-------- Records for the exercise --------

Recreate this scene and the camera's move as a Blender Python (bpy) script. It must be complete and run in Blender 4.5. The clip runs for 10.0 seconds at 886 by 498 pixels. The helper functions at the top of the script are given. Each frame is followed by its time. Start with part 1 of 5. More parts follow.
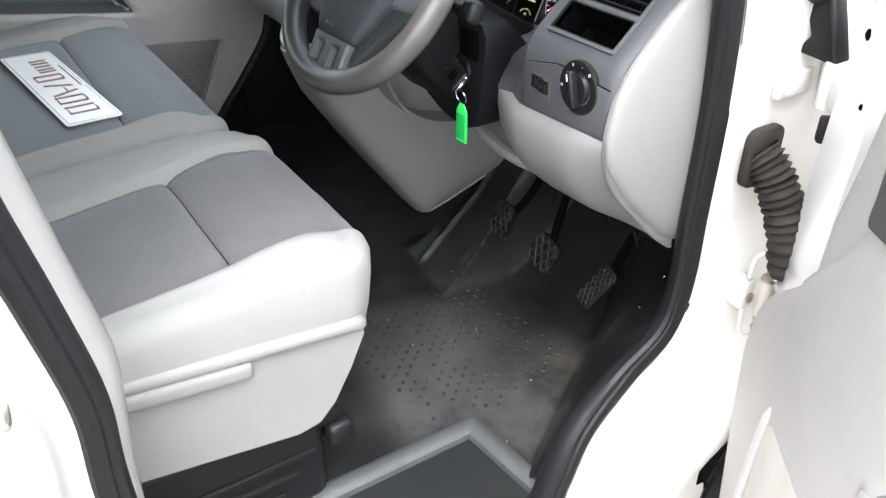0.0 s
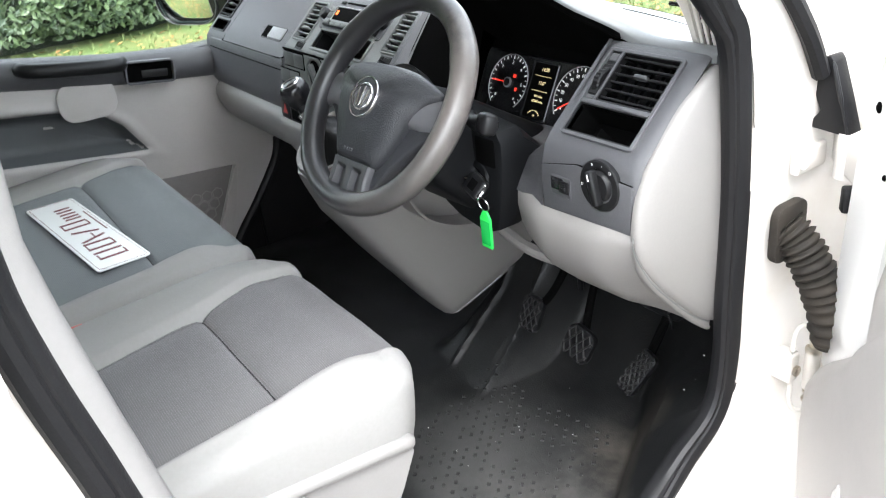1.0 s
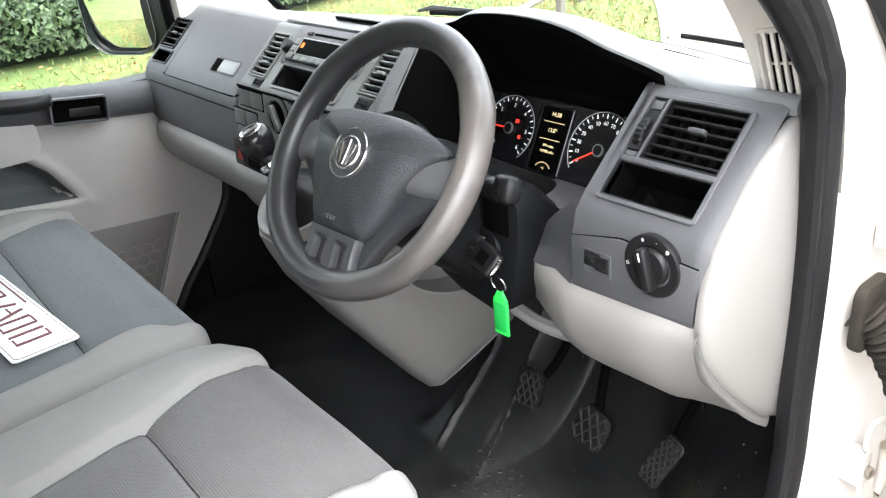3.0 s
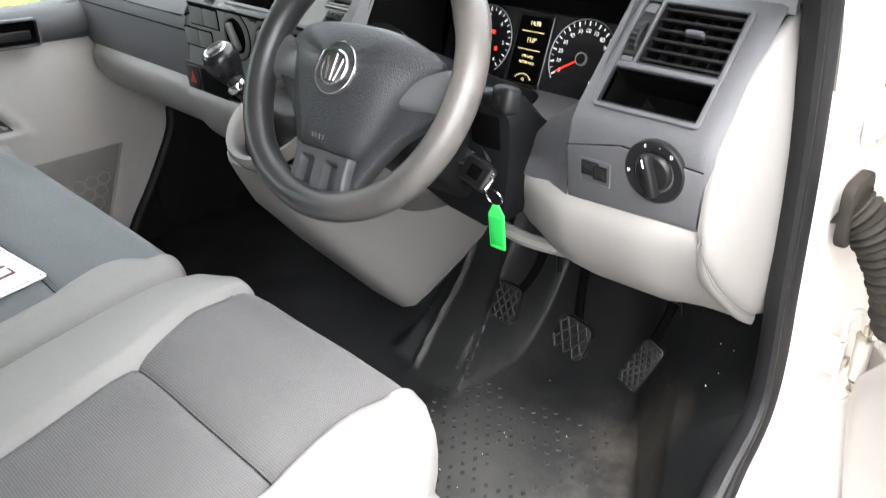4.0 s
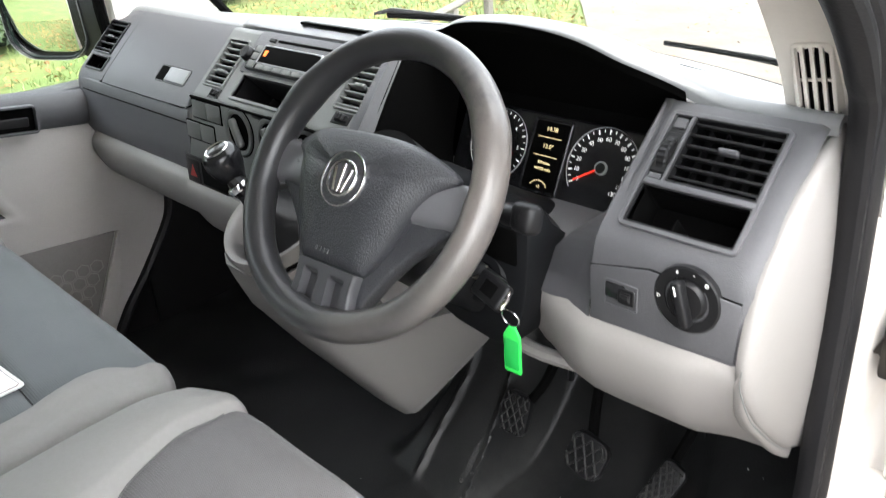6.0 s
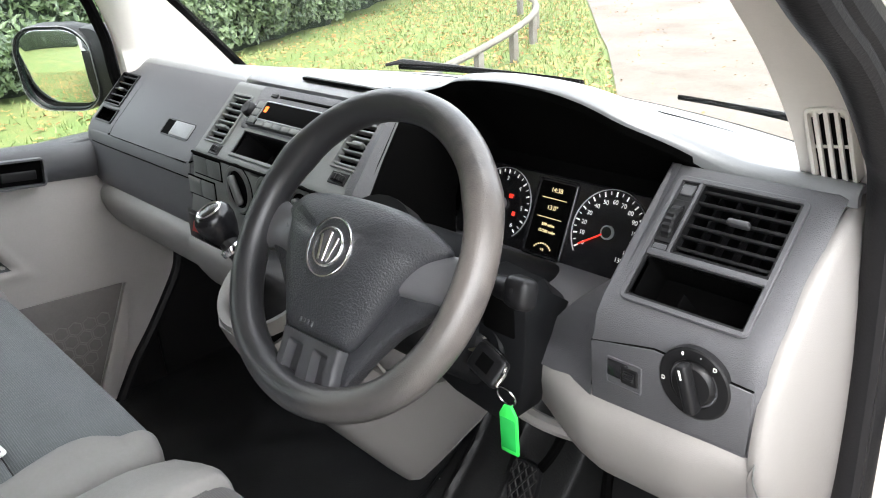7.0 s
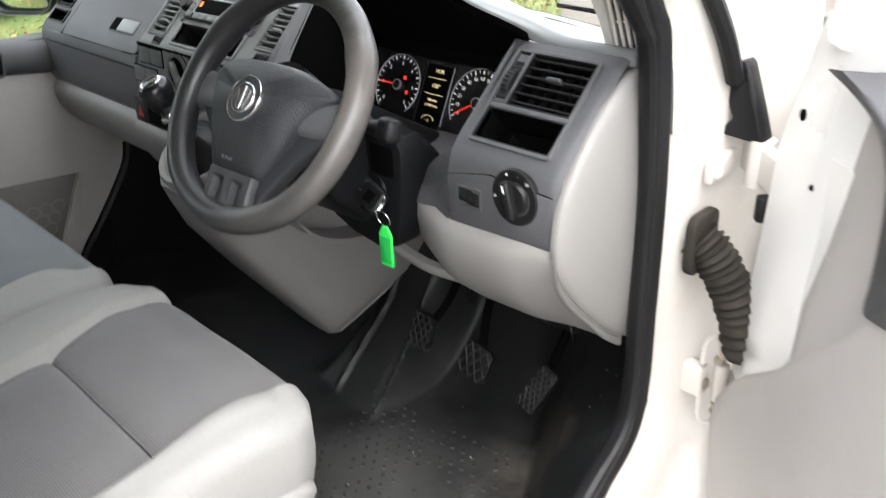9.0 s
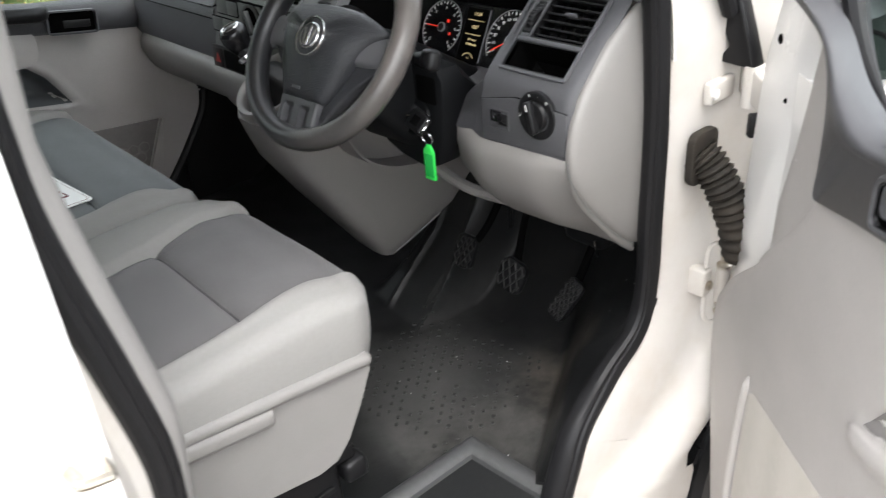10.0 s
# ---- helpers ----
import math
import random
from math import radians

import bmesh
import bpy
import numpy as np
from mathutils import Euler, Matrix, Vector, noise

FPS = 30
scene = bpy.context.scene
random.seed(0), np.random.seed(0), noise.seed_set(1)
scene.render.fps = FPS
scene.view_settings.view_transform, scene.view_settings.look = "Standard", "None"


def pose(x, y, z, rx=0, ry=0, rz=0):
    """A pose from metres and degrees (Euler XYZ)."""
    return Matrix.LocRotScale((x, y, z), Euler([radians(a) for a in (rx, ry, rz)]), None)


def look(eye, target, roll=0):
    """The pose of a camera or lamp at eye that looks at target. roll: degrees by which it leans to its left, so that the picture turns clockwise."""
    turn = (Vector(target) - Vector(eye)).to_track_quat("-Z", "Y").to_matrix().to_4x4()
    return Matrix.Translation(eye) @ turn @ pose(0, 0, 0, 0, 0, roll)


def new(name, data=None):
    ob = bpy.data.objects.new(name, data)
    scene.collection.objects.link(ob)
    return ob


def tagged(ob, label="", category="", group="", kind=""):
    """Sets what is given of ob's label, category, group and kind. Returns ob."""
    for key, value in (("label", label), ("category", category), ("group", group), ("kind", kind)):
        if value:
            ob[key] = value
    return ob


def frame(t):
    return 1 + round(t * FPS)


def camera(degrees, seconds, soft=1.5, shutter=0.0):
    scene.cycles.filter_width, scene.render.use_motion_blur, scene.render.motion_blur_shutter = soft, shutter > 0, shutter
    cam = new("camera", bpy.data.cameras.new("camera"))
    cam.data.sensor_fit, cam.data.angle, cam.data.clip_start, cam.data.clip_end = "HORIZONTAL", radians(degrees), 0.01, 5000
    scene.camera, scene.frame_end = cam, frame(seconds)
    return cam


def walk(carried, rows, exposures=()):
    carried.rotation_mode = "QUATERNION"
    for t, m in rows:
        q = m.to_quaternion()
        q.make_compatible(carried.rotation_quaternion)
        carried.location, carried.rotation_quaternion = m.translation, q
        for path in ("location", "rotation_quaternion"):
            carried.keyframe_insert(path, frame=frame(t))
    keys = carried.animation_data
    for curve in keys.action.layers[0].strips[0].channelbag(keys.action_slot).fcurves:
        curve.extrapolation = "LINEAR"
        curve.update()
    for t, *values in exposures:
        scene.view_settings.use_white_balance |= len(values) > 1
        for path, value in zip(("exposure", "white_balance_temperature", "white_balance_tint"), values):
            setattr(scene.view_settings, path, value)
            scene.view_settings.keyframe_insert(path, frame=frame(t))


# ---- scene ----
cam = camera(57.9, 10.0, soft=1.05, shutter=0.4)
EXPO = [(0.0, 3.28, 6200, 9), (1.0, 3.38, 6250, 9), (2.0, 3.4, 6300, 9), (3.5, 3.75, 6450, 10), (4.5, 3.8, 6500, 10), (6.0, 3.48, 6500, 10), (7.5, 3.32, 6500, 11), (8.5, 3.25, 6500, 10), (9.0, 3.0, 6500, 10), (9.5, 2.72, 6500, 10), (10.0, 2.58, 6500, 10)]
PATH = [
    (0, (1.525, 0.027, 1.677), (0.120, 0.953, 0.597), 0.4),
    (0.5, (1.529, 0.045, 1.692), (0.054, 0.947, 0.687), -3.5),
    (1, (1.496, 0.009, 1.716), (-0.008, 0.975, 0.819), -6.3),
    (1.5, (1.439, -0.017, 1.708), (-0.036, 1.003, 0.823), -7.3),
    (2, (1.347, 0.057, 1.694), (-0.099, 1.129, 0.821), -5.9),
    (2.2, (1.332, 0.093, 1.685), (-0.134, 1.172, 0.857), -5.3),
    (3.3, (1.214, 0.085, 1.697), (-0.178, 1.202, 0.795), -5.3),
    (3.5, (1.204, 0.069, 1.697), (-0.148, 1.204, 0.757), -5.4),
    (4, (1.176, 0.032, 1.686), (-0.081, 1.188, 0.644), -5.4),
    (4.5, (1.157, 0.007, 1.680), (-0.044, 1.162, 0.574), -5.3),
    (5, (1.153, -0.001, 1.685), (-0.048, 1.169, 0.594), -5.4),
    (5.5, (1.137, 0.020, 1.694), (-0.110, 1.246, 0.724), -4.5),
    (6, (1.099, 0.085, 1.700), (-0.206, 1.317, 0.819), -4.0),
    (6.2, (1.086, 0.111, 1.702), (-0.244, 1.339, 0.852), -4.0),
    (7.3, (1.083, 0.161, 1.708), (-0.300, 1.374, 0.923), -4.6),
    (7.5, (1.087, 0.155, 1.708), (-0.292, 1.368, 0.917), -4.7),
    (8, (1.119, 0.109, 1.706), (-0.214, 1.357, 0.890), -4.6),
    (8.5, (1.187, 0.050, 1.690), (-0.061, 1.344, 0.814), -4.2),
    (9, (1.360, 0.028, 1.686), (0.089, 1.273, 0.772), -2.4),
    (9.2, (1.449, 0.031, 1.690), (0.150, 1.226, 0.749), -1.9),
    (9.5, (1.543, 0.006, 1.690), (0.212, 1.156, 0.736), -2.5),
    (9.7, (1.563, -0.027, 1.696), (0.225, 1.102, 0.731), -3.3),
    (10, (1.543, -0.103, 1.703), (0.201, 1.008, 0.721), -4.5),
]
walk(cam, [(t, look(eye, target, roll)) for t, eye, target, roll in PATH], EXPO)

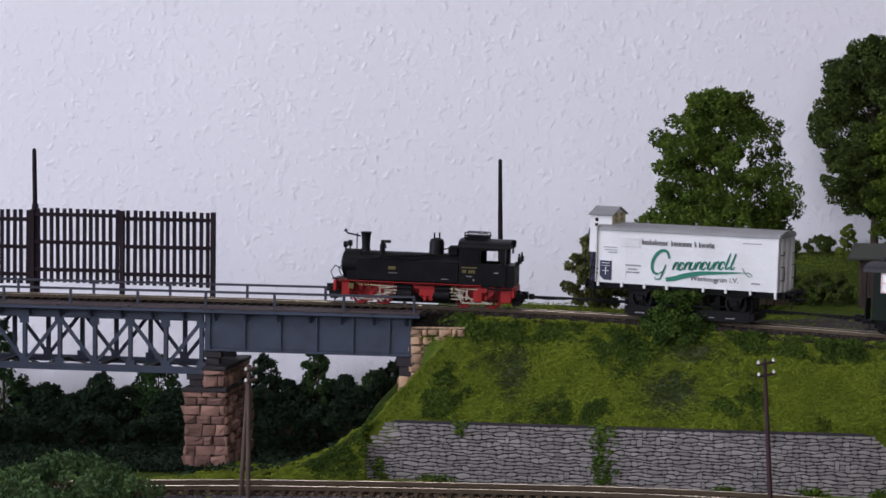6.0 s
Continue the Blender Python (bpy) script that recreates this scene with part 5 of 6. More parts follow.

--------

• [The exercise]
Copy the data exactly. Any picture it contains is to be omitted.

• [Exercise result]
Recreate this scene and the camera's move as a Blender Python (bpy) script. It must be complete and run in Blender 4.5. The clip runs for 10.0 seconds at 886 by 498 pixels. The helper functions at the top of the script are given. Each frame is followed by its time. Start with part 1 of 5. More parts follow.
0.0 s
1.0 s
3.0 s
4.0 s
6.0 s
7.0 s
9.0 s
10.0 s
# ---- helpers ----
import math
import random
from math import radians

import bmesh
import bpy
import numpy as np
from mathutils import Euler, Matrix, Vector, noise

FPS = 30
scene = bpy.context.scene
random.seed(0), np.random.seed(0), noise.seed_set(1)
scene.render.fps = FPS
scene.view_settings.view_transform, scene.view_settings.look = "Standard", "None"


def pose(x, y, z, rx=0, ry=0, rz=0):
    """A pose from metres and degrees (Euler XYZ)."""
    return Matrix.LocRotScale((x, y, z), Euler([radians(a) for a in (rx, ry, rz)]), None)


def look(eye, target, roll=0):
    """The pose of a camera or lamp at eye that looks at target. roll: degrees by which it leans to its left, so that the picture turns clockwise."""
    turn = (Vector(target) - Vector(eye)).to_track_quat("-Z", "Y").to_matrix().to_4x4()
    return Matrix.Translation(eye) @ turn @ pose(0, 0, 0, 0, 0, roll)


def new(name, data=None):
    ob = bpy.data.objects.new(name, data)
    scene.collection.objects.link(ob)
    return ob


def tagged(ob, label="", category="", group="", kind=""):
    """Sets what is given of ob's label, category, group and kind. Returns ob."""
    for key, value in (("label", label), ("category", category), ("group", group), ("kind", kind)):
        if value:
            ob[key] = value
    return ob


def frame(t):
    return 1 + round(t * FPS)


def camera(degrees, seconds, soft=1.5, shutter=0.0):
    scene.cycles.filter_width, scene.render.use_motion_blur, scene.render.motion_blur_shutter = soft, shutter > 0, shutter
    cam = new("camera", bpy.data.cameras.new("camera"))
    cam.data.sensor_fit, cam.data.angle, cam.data.clip_start, cam.data.clip_end = "HORIZONTAL", radians(degrees), 0.01, 5000
    scene.camera, scene.frame_end = cam, frame(seconds)
    return cam


def walk(carried, rows, exposures=()):
    carried.rotation_mode = "QUATERNION"
    for t, m in rows:
        q = m.to_quaternion()
        q.make_compatible(carried.rotation_quaternion)
        carried.location, carried.rotation_quaternion = m.translation, q
        for path in ("location", "rotation_quaternion"):
            carried.keyframe_insert(path, frame=frame(t))
    keys = carried.animation_data
    for curve in keys.action.layers[0].strips[0].channelbag(keys.action_slot).fcurves:
        curve.extrapolation = "LINEAR"
        curve.update()
    for t, *values in exposures:
        scene.view_settings.use_white_balance |= len(values) > 1
        for path, value in zip(("exposure", "white_balance_temperature", "white_balance_tint"), values):
            setattr(scene.view_settings, path, value)
            scene.view_settings.keyframe_insert(path, frame=frame(t))


# ---- scene ----
cam = camera(57.9, 10.0, soft=1.05, shutter=0.4)
EXPO = [(0.0, 3.28, 6200, 9), (1.0, 3.38, 6250, 9), (2.0, 3.4, 6300, 9), (3.5, 3.75, 6450, 10), (4.5, 3.8, 6500, 10), (6.0, 3.48, 6500, 10), (7.5, 3.32, 6500, 11), (8.5, 3.25, 6500, 10), (9.0, 3.0, 6500, 10), (9.5, 2.72, 6500, 10), (10.0, 2.58, 6500, 10)]
PATH = [
    (0, (1.525, 0.027, 1.677), (0.120, 0.953, 0.597), 0.4),
    (0.5, (1.529, 0.045, 1.692), (0.054, 0.947, 0.687), -3.5),
    (1, (1.496, 0.009, 1.716), (-0.008, 0.975, 0.819), -6.3),
    (1.5, (1.439, -0.017, 1.708), (-0.036, 1.003, 0.823), -7.3),
    (2, (1.347, 0.057, 1.694), (-0.099, 1.129, 0.821), -5.9),
    (2.2, (1.332, 0.093, 1.685), (-0.134, 1.172, 0.857), -5.3),
    (3.3, (1.214, 0.085, 1.697), (-0.178, 1.202, 0.795), -5.3),
    (3.5, (1.204, 0.069, 1.697), (-0.148, 1.204, 0.757), -5.4),
    (4, (1.176, 0.032, 1.686), (-0.081, 1.188, 0.644), -5.4),
    (4.5, (1.157, 0.007, 1.680), (-0.044, 1.162, 0.574), -5.3),
    (5, (1.153, -0.001, 1.685), (-0.048, 1.169, 0.594), -5.4),
    (5.5, (1.137, 0.020, 1.694), (-0.110, 1.246, 0.724), -4.5),
    (6, (1.099, 0.085, 1.700), (-0.206, 1.317, 0.819), -4.0),
    (6.2, (1.086, 0.111, 1.702), (-0.244, 1.339, 0.852), -4.0),
    (7.3, (1.083, 0.161, 1.708), (-0.300, 1.374, 0.923), -4.6),
    (7.5, (1.087, 0.155, 1.708), (-0.292, 1.368, 0.917), -4.7),
    (8, (1.119, 0.109, 1.706), (-0.214, 1.357, 0.890), -4.6),
    (8.5, (1.187, 0.050, 1.690), (-0.061, 1.344, 0.814), -4.2),
    (9, (1.360, 0.028, 1.686), (0.089, 1.273, 0.772), -2.4),
    (9.2, (1.449, 0.031, 1.690), (0.150, 1.226, 0.749), -1.9),
    (9.5, (1.543, 0.006, 1.690), (0.212, 1.156, 0.736), -2.5),
    (9.7, (1.563, -0.027, 1.696), (0.225, 1.102, 0.731), -3.3),
    (10, (1.543, -0.103, 1.703), (0.201, 1.008, 0.721), -4.5),
]
walk(cam, [(t, look(eye, target, roll)) for t, eye, target, roll in PATH], EXPO)

6.0 s
Continue the Blender Python (bpy) script that recreates this scene with part 5 of 6. More parts follow.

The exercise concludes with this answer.